20. The cable of claim 19 wherein the composite tape surrounds the inner core with the second side of the composite tape facing the inner core.

21. The cable of claim 19 wherein the composite tape is an electrical semi-conductor.

22. The cable of claim 19 wherein the composite tape is an electrical insulator.

23. The tape of claim 19 wherein the super absorbent layer on the open cell layer comprises a material form selected from the group consisting of a powder, a liquid and a fiber.

24. The tape of claim 19 wherein the super absorbent layer material is selected from the group consisting of materials that swell when exposed to water.

25. The tape of claim 24 wherein the super absorbent layer material swells at least by a factor of twenty.

26. The tape of claim 19 further comprising an adhesive placed between the open cell layer and the super absorbent layer.

27. The tape of claim 19 wherein the open cell layer is of a material form selected from the group consisting of a textile and a synthetic fiber base.

28. The tape of claim 19 wherein the open cell layer is a polymer.

29. A process for making a tape comprising the steps of: forming an open cell layer, placing a super absorbent layer in interfering contact with the open cell layer, wherein the super absorbent layer penetrates into the open cell layer, and wherein the super absorbent layer penetrates farther into the open cell layer when the super absorbent layer swells.

30. The process of claim 29 further comprising the steps of: providing a support layer having two sides with the first side in interfering contact with the super absorbent layer.

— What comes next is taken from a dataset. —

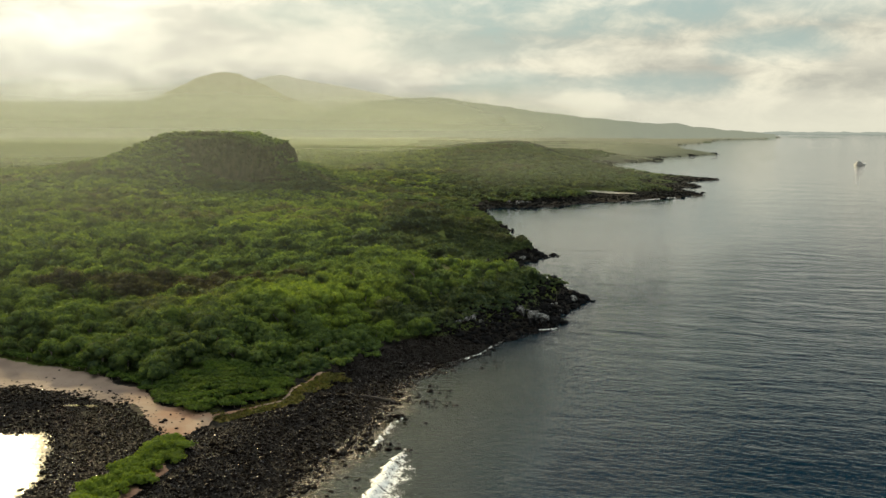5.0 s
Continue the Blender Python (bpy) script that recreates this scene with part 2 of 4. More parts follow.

31 The process of claim 30 further comprising the steps of: providing a second open cell layer, placing a second super absorbent layer in interfering contact with the second open cell layer, wherein the second super absorbent layer penetrates into the open cell layer, wherein the super absorbent layer penetrates farther into the second open cell layer when the super absorbent layer swells, and wherein the second super absorbent layer is in interfering contact with the second side of the support layer.